> [Data rows]

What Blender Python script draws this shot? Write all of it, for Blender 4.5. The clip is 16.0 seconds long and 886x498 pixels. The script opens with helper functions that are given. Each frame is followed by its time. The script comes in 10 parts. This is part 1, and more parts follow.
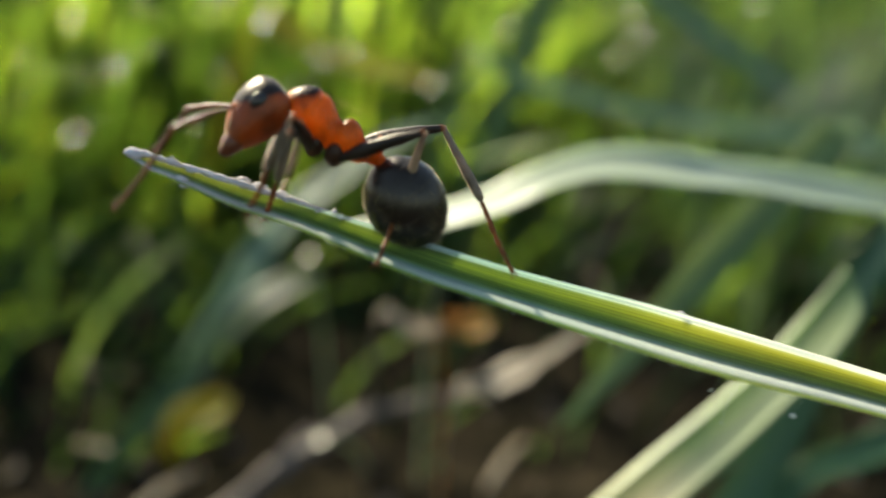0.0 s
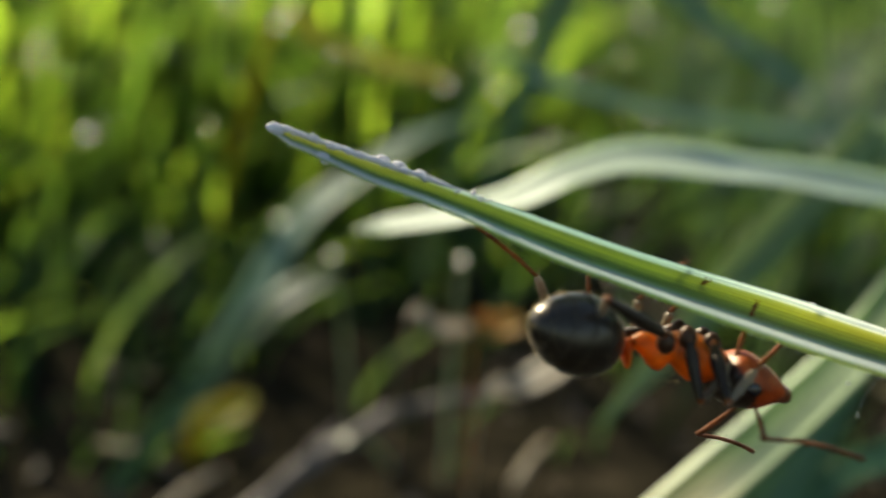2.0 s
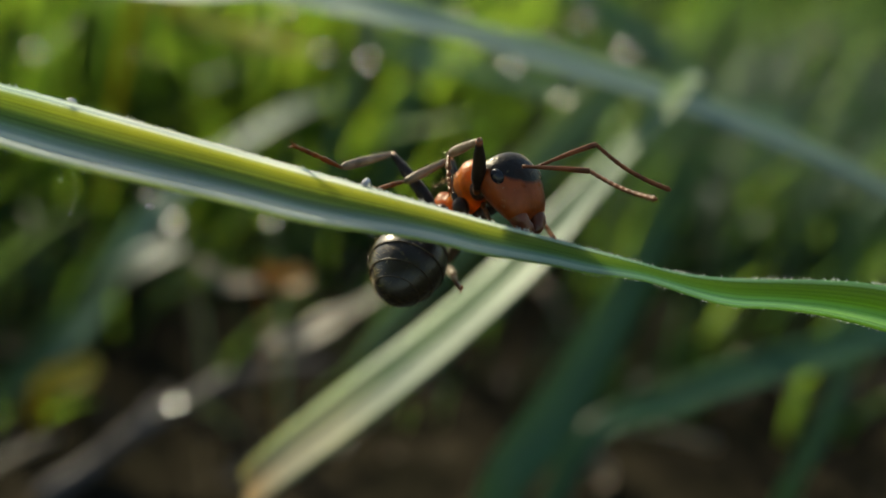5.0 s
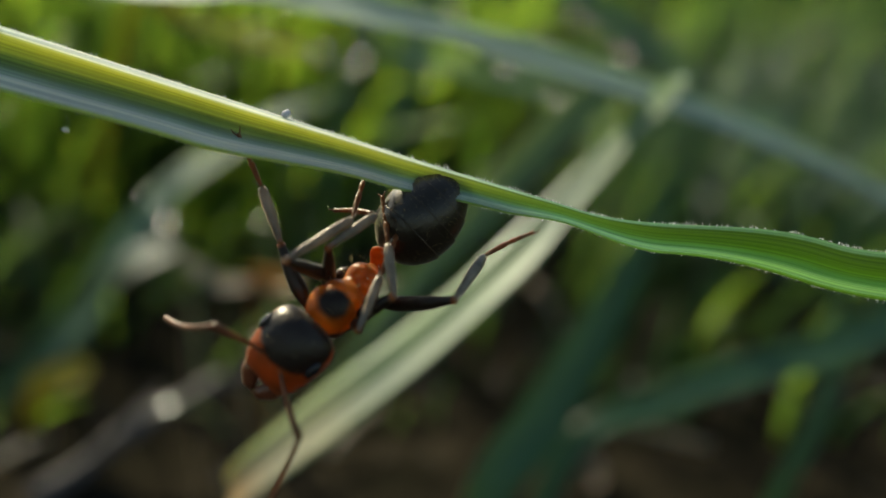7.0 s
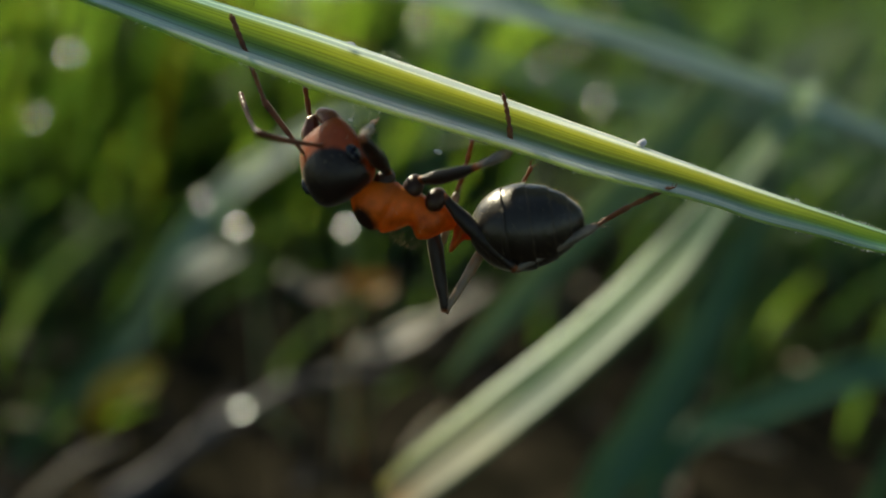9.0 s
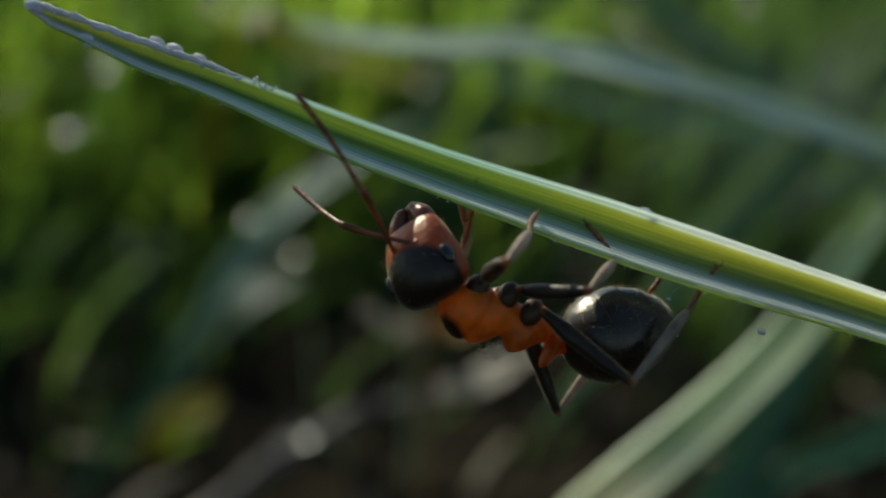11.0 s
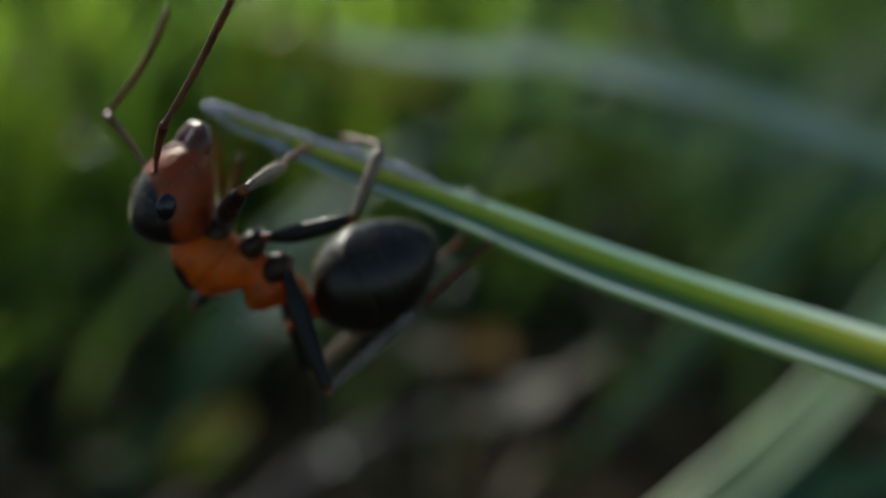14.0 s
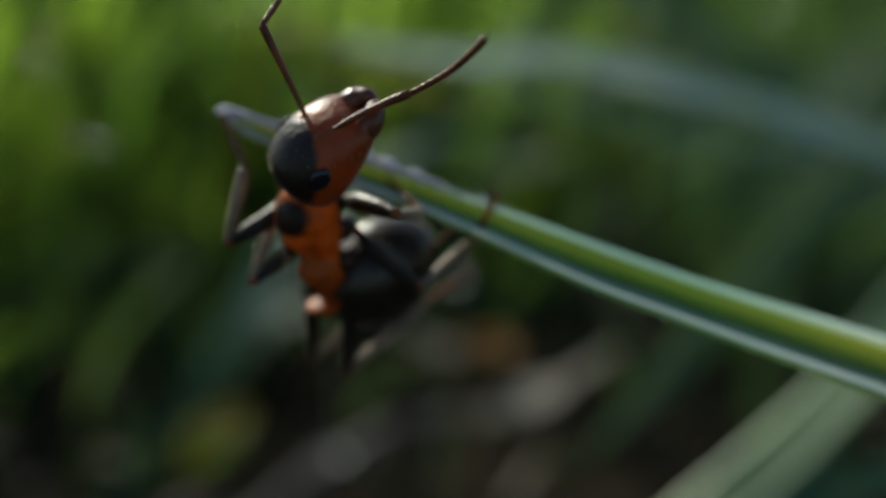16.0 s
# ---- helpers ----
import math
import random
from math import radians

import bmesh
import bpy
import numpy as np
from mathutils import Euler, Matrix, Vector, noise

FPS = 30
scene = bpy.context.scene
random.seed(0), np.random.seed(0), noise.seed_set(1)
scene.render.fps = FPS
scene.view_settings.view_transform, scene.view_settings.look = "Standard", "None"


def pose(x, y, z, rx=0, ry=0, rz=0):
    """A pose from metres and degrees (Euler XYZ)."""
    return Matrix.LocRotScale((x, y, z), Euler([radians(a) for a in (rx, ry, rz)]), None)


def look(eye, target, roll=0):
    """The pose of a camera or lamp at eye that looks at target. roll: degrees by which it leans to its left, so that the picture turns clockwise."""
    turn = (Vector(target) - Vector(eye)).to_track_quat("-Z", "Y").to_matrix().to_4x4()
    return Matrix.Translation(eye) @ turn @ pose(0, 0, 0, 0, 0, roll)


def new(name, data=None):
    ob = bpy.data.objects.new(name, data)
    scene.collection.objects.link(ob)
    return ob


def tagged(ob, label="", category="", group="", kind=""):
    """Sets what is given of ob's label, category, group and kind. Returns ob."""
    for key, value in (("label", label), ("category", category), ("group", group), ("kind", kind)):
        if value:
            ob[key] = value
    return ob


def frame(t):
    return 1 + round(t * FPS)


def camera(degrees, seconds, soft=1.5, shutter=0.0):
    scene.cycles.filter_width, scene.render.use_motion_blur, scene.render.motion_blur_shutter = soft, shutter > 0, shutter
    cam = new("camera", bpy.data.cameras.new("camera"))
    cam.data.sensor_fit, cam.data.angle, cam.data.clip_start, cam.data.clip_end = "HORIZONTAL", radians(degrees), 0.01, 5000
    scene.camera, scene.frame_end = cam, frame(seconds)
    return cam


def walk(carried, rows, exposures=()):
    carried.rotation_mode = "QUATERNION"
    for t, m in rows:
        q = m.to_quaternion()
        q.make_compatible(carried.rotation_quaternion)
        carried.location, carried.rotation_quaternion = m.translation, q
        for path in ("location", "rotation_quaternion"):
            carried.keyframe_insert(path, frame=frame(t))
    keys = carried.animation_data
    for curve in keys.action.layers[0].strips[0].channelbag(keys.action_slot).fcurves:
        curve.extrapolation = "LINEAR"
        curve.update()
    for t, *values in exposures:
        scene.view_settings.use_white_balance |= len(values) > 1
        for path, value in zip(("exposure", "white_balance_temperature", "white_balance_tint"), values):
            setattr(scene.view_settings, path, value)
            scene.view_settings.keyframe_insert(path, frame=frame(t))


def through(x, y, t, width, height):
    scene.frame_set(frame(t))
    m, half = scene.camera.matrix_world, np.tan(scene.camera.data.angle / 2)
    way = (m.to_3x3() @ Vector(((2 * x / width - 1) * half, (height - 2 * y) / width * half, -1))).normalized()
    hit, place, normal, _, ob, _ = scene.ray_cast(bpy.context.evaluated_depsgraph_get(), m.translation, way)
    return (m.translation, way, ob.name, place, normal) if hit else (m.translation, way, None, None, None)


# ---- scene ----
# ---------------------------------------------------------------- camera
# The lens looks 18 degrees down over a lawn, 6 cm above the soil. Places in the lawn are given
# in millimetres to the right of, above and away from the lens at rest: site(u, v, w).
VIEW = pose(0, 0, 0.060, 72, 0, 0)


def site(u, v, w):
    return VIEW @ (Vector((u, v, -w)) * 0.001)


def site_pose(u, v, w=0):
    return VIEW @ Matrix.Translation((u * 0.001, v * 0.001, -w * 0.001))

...

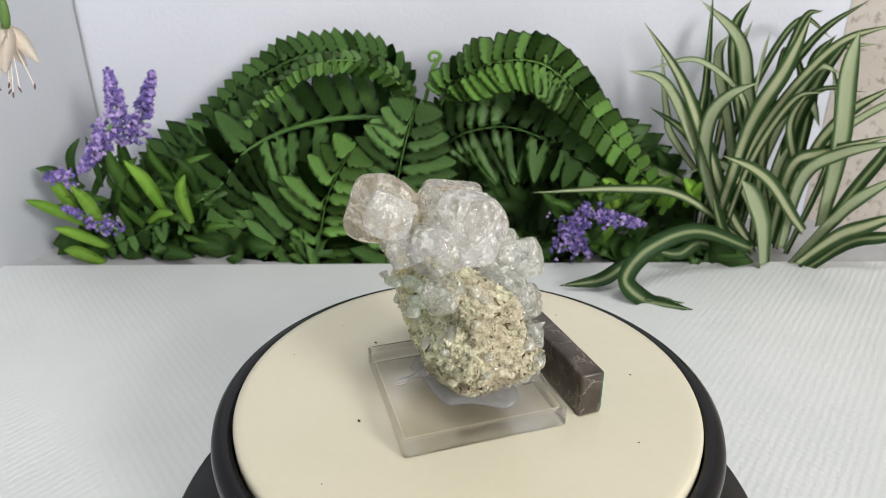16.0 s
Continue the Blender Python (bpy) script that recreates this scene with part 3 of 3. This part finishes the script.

> [Your goal]
Look above for the line containing "keys = carried.animation_data". Output from there through the line containing "return (m.translation, way, ob.name, place, normal)", exactly and inclusively.

> [Written answer]
    keys = carried.animation_data
    for curve in keys.action.layers[0].strips[0].channelbag(keys.action_slot).fcurves:
        curve.extrapolation = "LINEAR"
        curve.update()
    for t, *values in exposures:
        scene.view_settings.use_white_balance |= len(values) > 1
        for path, value in zip(("exposure", "white_balance_temperature", "white_balance_tint"), values):
            setattr(scene.view_settings, path, value)
            scene.view_settings.keyframe_insert(path, frame=frame(t))


def through(x, y, t, width, height):
    scene.frame_set(frame(t))
    m, half = scene.camera.matrix_world, np.tan(scene.camera.data.angle / 2)
    way = (m.to_3x3() @ Vector(((2 * x / width - 1) * half, (height - 2 * y) / width * half, -1))).normalized()
    hit, place, normal, _, ob, _ = scene.ray_cast(bpy.context.evaluated_depsgraph_get(), m.translation, way)
    return (m.translation, way, ob.name, place, normal) if hit else (m.translation, way, None, None, None)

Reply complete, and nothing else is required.